:: PROBLEM TO WORK ON ::
Out of all the lines below, count those with the word "recreates". Give the number only.

:: RECORDS SUPPLIED ::
+++++
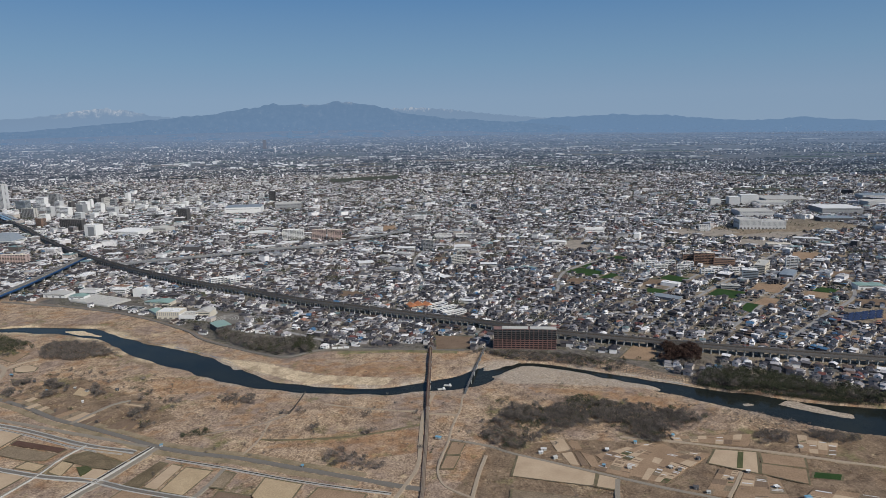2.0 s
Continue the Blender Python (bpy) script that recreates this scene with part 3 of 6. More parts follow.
def far_towns():
    """Towns, halls, tree belts and fields of the far plain."""
    rng = np.random.default_rng(21)
    n = 100000
    D = 4100 * np.exp(rng.random(n) ** 1.5 * math.log(4.2))
    az = np.radians(rng.uniform(-44, 50, n))
    u, w = D * np.sin(az), D * np.cos(az)
    clump = np.sin(u / 610 + 1.3 * np.sin(w / 420)) + np.sin(w / 290 + 1.7 * np.sin(u / 810)) + 0.6 * np.sin((u + w) / 170)
    rural = np.clip((np.degrees(az) - 8) / 14, 0, 1) * np.clip((D - 4300) / 1500, 0, 1)
    keep = clump + rng.normal(0, 0.7, n) > -0.6 + 0.6 * rural - np.clip((6500 - D) / 1200, 0, 2.0)
    D, az = D[keep], az[keep]
    n = len(D)
    grow = np.clip(D / 7000, 0.72, 2.2)
    sx, sy = rng.uniform(7, 19, n) * grow, rng.uniform(5, 9, n) * grow
    h = rng.uniform(2.2, 4.6, n) + np.where(rng.random(n) < 0.012, rng.uniform(6, 20, n), 0)
    core = (np.abs(np.degrees(az) + 5) < 13) & (np.abs(D - 9300) < 1300)
    h = np.where(core & (rng.random(n) < 0.35), h * rng.uniform(2, 4.5, n), h)
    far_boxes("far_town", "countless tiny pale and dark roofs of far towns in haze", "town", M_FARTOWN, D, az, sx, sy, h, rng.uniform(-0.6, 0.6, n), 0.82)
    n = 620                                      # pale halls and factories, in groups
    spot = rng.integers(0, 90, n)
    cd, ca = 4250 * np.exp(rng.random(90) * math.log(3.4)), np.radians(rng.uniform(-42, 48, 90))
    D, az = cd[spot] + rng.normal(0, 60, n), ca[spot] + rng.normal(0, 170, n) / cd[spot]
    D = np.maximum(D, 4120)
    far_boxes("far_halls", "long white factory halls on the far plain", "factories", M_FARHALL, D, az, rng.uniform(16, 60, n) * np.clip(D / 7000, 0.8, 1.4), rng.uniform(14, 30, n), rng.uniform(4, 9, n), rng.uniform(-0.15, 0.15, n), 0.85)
    m, k = 520, 9                                # belts of trees along streams and round hamlets
    cd, ca = 4150 * np.exp(rng.random(m) ** 0.9 * math.log(3.2)), np.radians(rng.uniform(-44, 50, m))
    span = rng.uniform(60, 420, (m, 1))
    t = rng.uniform(-0.5, 0.5, (m, k)) * span
    D, az = (cd[:, None] + t * rng.normal(0, 0.25, (m, 1)) + rng.normal(0, 6, (m, k))).ravel(), (ca[:, None] + t / cd[:, None]).ravel()
    D = np.maximum(D, 4120)
    n = m * k
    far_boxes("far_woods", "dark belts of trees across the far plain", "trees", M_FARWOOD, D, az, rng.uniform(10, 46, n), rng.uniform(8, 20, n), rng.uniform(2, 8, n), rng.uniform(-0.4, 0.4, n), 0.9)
    n = 260                                      # flat fields
    D, az = 4250 * np.exp(rng.random(n) ** 1.3 * math.log(2.6)), np.radians(rng.uniform(-20, 50, n))
    half, deep = rng.uniform(60, 320, n), rng.uniform(40, 170, n)
    V = np.zeros((n, 4, 3))
    for q, (a, b) in enumerate(((-1, -1), (1, -1), (1, 1), (-1, 1))):
        r, z, _ = drawn_in(np.maximum(D + b * deep / 2, 4130))
        g = az + a * half / D
        V[:, q] = np.stack([r * np.sin(g), r * np.cos(g), z + 0.35], -1)
    me = array_mesh("far_fields", V.reshape(-1, 3), np.arange(n * 4).reshape(-1, 4))
    # The fields get their haze painted on by distance as well.
    haze_attribute(me, np.repeat(haze_at(D) * 0.8, 4))
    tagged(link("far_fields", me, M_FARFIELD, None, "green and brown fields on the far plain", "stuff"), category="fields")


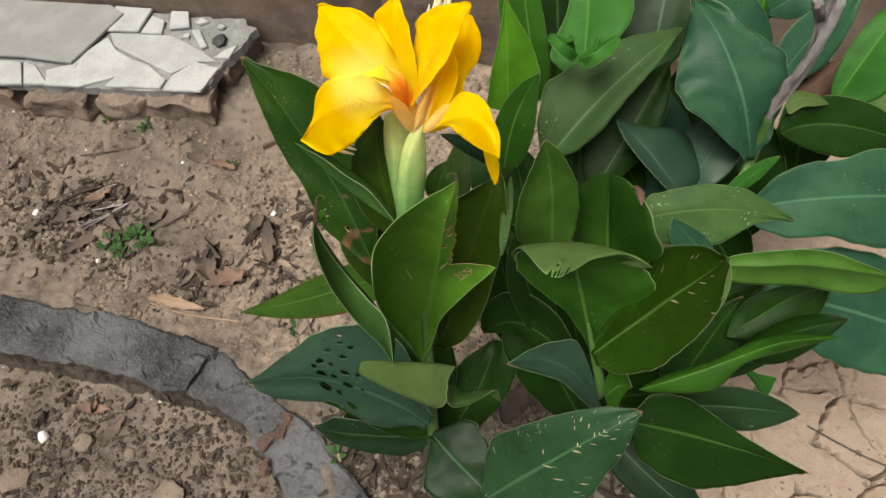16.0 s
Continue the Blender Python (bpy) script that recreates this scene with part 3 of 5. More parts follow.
bricks = [(-0.965, 0.872, 0.19, 8), (-1.135, 0.868, 0.15, 12), (-1.34, 0.845, 0.21, 3), (-1.60, 0.845, 0.23, 2), (-1.86, 0.91, 0.21, -2), (-0.90, 1.06, 0.18, 80), (-1.4, 1.08, 0.22, 4), (-1.15, 1.09, 0.2, -8)]
for n, (x, y, long, turn) in enumerate(bricks):
    bm = brick_mesh((long, 0.105, 0.074), n + 1, 0.013)
    ob = finish("brick", bm, BRICK, smooth=False)
    ob.matrix_world = pose(x, y, 0.032, 0, 0, turn)
    tagged(ob, "worn earthy brick propping the slab on the soil", "brick", group="bricks under the slab")


# ---- kerb of grey stones ----
def kerb_block(cross, seed, raised):
    """One length of kerb along some cross lines ((far x, y), (near x, y)), with a broken near edge and a crumbling skirt."""
    bm = bmesh.new()
    per, nw = 18, 16
    nl = per * (len(cross) - 1)
    top = []
    for i in range(nl + 1):
        k, f = min(i // per, len(cross) - 2), i / per - min(i // per, len(cross) - 2)
        p = Vector(cross[k][0]).lerp(Vector(cross[k + 1][0]), f)
        q = Vector(cross[k][1]).lerp(Vector(cross[k + 1][1]), f)
        mid, way = (p + q) / 2, (q - p).normalized()
        p += way * (0.010 * noise.noise(Vector((p.x * 12, p.y * 12, seed))) + 0.004 * noise.noise(Vector((p.x * 50, p.y * 50, seed))))
        q += way * (0.016 * noise.noise(Vector((q.x * 11, q.y * 11, seed + 5))) + 0.007 * noise.noise(Vector((q.x * 42, q.y * 42, seed))))
        row = []
        for j in range(nw + 1):
            r = p.lerp(q, j / nw)
            cell = noise.voronoi(Vector((r.x * 13, r.y * 13, seed)) + 0.5 * noise.noise_vector(Vector((r.x * 20, r.y * 20, seed))))[1][0]
            tilt = noise.noise_vector(cell * 3.1)
            z = 0.036 + raised + 0.014 * noise.noise(Vector((r.x * 7, r.y * 7, seed))) + 0.020 * (tilt.x * (r.x * 13 - cell.x) + tilt.y * (r.y * 13 - cell.y)) + 0.005 * tilt.z + 0.006 * noise.noise(Vector((r.x * 19, r.y * 19, seed))) + 0.002 * noise.noise(Vector((r.x * 45, r.y * 45, seed))) + 0.0014 * noise.noise(Vector((r.x * 95, r.y * 95, seed)))
            if j in (0, nw):
                z -= 0.005 + 0.010 * abs(noise.noise(Vector((r.x * 22, r.y * 22, seed + 4))))
            row.append(bm.verts.new((r.x, r.y, z)))
        top.append(row)
    for i in range(nl):
        for j in range(nw):
            bm.faces.new((top[i][j], top[i + 1][j], top[i + 1][j + 1], top[i][j + 1]))
    rim = [(top[i][0], i, 0) for i in range(nl + 1)] + [(top[nl][j], nl, j) for j in range(1, nw + 1)] + [(top[i][nw], i, nw) for i in range(nl - 1, -1, -1)] + [(top[0][j], 0, j) for j in range(nw - 1, 0, -1)]
    last = [v for v, i, j in rim]
    for z, out in ((0.014, 0.003), (-0.006, 0.007), (-0.024, 0.013), (-0.044, 0.018), (-0.09, 0.020)):
        ring = []
        for v, i, j in rim:
            way = (top[i][nw].co - top[i][0].co).normalized()
            shift = out * (1 if j == nw else 0) * (1 + 0.8 * noise.noise(v.co * 14 + Vector((0, 0, seed)))) + 0.010 * noise.noise(v.co * 45 + Vector((z * 60, 0, seed)))
            ring.append(bm.verts.new((v.co.x + way.x * shift, v.co.y + way.y * shift, z + 0.008 * noise.noise(v.co * 35 + Vector((0, z * 90, seed))))))
        for i in range(len(rim)):
            j = (i + 1) % len(rim)
            f = bm.faces.new((last[i], last[j], ring[j], ring[i]))
            f.material_index = 1
        last = ring
    bmesh.ops.recalc_face_normals(bm, faces=bm.faces[:])
    ob = finish("kerb_stone", bm, (KERB, KERB_SIDE), smooth=False)
    return tagged(ob, "weathered slate-grey kerb stone with a broken edge beside the bed", "kerb stone", group="kerb stones of the bed")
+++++
:: CORRECT OUTPUT ::
2